** START OF Given data **

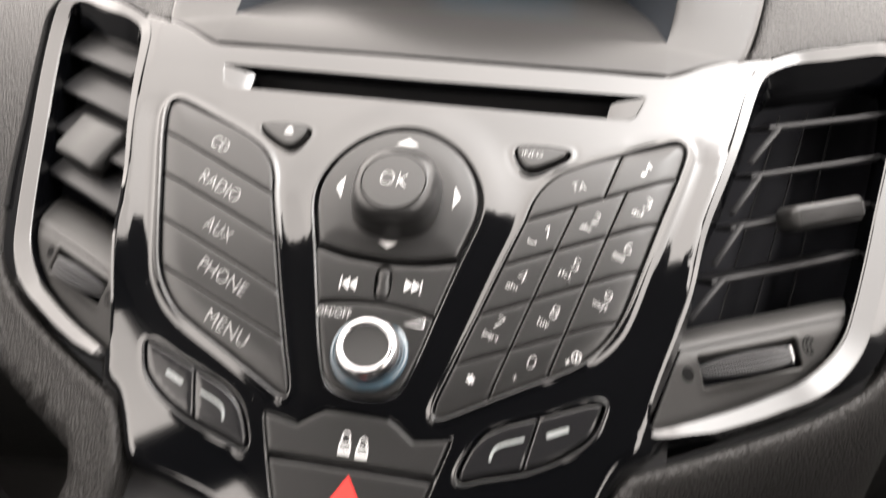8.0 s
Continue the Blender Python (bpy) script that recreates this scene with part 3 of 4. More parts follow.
def shield_piece(upper, lower):
    poly = []
    keepers = [p for p in shield if np.interp(p[0], *np.array(lower).T) <= p[1] <= np.interp(p[0], *np.array(upper).T)]
    right = sorted([p for p in keepers if p[0] > 0.4], key=lambda a: -a[1])
    left = sorted([p for p in keepers if p[0] < -0.4], key=lambda a: a[1])
    poly += right
    if lower is not BOTLINE:
        poly += [(x, float(np.interp(x, *np.array(lower).T))) for x in np.linspace(right[-1][0], left[0][0], 26)[1:-1]]
    poly += left
    if upper is not TOPLINE:
        poly += [(x, float(np.interp(x, *np.array(upper).T))) for x in np.linspace(left[-1][0], right[0][0], 26)[1:-1]]
    return poly


pad, cap = button("navigation_pad", shield_piece(TOPLINE, ARC1), "satin black four-way navigation pad with white arrows", "button", "",
                  gap=1.8, top=1.6, dish=-0.8)


def pad_z(x, y):
    return float(plate_z(x, y)) + 2.5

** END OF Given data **

Job:
Copy the material shown above in full and exactly. Skip the pictures.

Exercise result:
8.0 s
Continue the Blender Python (bpy) script that recreates this scene with part 3 of 4. More parts follow.
def shield_piece(upper, lower):
    poly = []
    keepers = [p for p in shield if np.interp(p[0], *np.array(lower).T) <= p[1] <= np.interp(p[0], *np.array(upper).T)]
    right = sorted([p for p in keepers if p[0] > 0.4], key=lambda a: -a[1])
    left = sorted([p for p in keepers if p[0] < -0.4], key=lambda a: a[1])
    poly += right
    if lower is not BOTLINE:
        poly += [(x, float(np.interp(x, *np.array(lower).T))) for x in np.linspace(right[-1][0], left[0][0], 26)[1:-1]]
    poly += left
    if upper is not TOPLINE:
        poly += [(x, float(np.interp(x, *np.array(upper).T))) for x in np.linspace(left[-1][0], right[0][0], 26)[1:-1]]
    return poly


pad, cap = button("navigation_pad", shield_piece(TOPLINE, ARC1), "satin black four-way navigation pad with white arrows", "button", "",
                  gap=1.8, top=1.6, dish=-0.8)


def pad_z(x, y):
    return float(plate_z(x, y)) + 2.5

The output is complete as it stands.